On a plane, when terrorists jump out of their seats in various parts of the plane with guns (how did they get them on board, they took my hairgel!) so I sit there for a while much girlie screaming and gun waving goes on. After everything has settled down I jump from my seat, and charge the rough looking sort closest to me while his back is turned. Hubby is still in his seat shouting for me to stop and behave. I knock the guy down and use the butt of his gun to break his nose. Crouched low I move forward into the galley and prepare to take on the next. This one sees me coming and raises his gun. I kick it from his hands just before he pulls the trigger, then smashed the heel of my hand into his nose, cracking his nose and snapping his head back. He recovers, but I strike him in the shin with the side of my foot, taking him down. The bloke sat in the seat behind the bad guy grabs him by the throat and flashes an air marshal badge at me. ‘Ma’am you really should do as they say, you know?’
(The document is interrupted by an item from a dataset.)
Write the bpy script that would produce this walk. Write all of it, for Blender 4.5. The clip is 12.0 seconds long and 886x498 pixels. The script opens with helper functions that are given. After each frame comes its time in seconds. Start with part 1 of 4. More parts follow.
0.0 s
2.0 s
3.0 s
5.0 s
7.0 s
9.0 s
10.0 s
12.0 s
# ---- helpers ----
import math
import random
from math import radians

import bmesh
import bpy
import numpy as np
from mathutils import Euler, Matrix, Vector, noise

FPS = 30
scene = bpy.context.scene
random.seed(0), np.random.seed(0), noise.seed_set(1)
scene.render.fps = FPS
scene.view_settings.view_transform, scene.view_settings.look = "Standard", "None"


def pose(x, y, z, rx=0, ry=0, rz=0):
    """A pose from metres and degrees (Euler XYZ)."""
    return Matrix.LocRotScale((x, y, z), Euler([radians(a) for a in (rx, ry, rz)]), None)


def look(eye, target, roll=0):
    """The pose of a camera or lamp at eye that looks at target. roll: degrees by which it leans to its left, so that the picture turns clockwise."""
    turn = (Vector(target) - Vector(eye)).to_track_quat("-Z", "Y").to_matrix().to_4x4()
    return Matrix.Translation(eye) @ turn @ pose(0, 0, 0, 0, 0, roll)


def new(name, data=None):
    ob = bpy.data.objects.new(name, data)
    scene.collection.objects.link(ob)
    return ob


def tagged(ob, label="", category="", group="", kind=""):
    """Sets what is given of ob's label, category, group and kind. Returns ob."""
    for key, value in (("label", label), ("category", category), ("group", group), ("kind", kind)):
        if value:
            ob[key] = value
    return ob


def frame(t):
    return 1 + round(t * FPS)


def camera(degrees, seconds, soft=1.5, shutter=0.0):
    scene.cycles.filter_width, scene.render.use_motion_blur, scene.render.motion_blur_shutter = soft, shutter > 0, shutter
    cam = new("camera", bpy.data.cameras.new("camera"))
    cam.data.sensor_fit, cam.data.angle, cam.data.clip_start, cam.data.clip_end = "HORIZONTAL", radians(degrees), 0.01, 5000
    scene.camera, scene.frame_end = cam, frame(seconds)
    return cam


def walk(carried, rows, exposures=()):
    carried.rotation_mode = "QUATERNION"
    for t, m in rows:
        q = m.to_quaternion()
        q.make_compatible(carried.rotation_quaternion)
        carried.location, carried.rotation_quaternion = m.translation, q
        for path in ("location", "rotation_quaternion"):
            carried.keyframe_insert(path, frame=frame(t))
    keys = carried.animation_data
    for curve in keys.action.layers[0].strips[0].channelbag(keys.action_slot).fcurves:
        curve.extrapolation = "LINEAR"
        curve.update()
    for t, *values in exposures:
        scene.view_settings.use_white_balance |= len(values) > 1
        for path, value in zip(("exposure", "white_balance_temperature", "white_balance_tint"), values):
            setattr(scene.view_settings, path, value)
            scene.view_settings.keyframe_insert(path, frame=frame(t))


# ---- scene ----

‘stuff that, the bastards at the airport thought it was me with my amazing exploding hairgel, I going to prove them wrong.’
As I make my way forward I can’t see any more bad guys, but I know they’re there, at least two more. In the next galley I change sides of the plane and move forward slowly. There is a young family sat in the seats, cowering and I realise that they are looking at the bad guy. He’s hiding behind the wall, waiting for me to make a mistake. I stop in the galley and look around, I find the coffee pot. Slowly I move forward and swing the coffee pot around the corner in front of me. He screams and jumps out at me. He has me held by the wrists, all I can think of is to bring my knee up and flatten the family jewels. He releases my right hand, I reach behind me a pick up one of the child’s colouring pencils and bring it down into his eye socket. He screams and falls backwards, I jumped onto him and plunged the pencil into his heart….

At that point Hubby woke me up saying we were over the Olga and I realized that I watch far to much Buffy, Alias and Blade!

But to be honest, I like that I can kick arse in my dreams.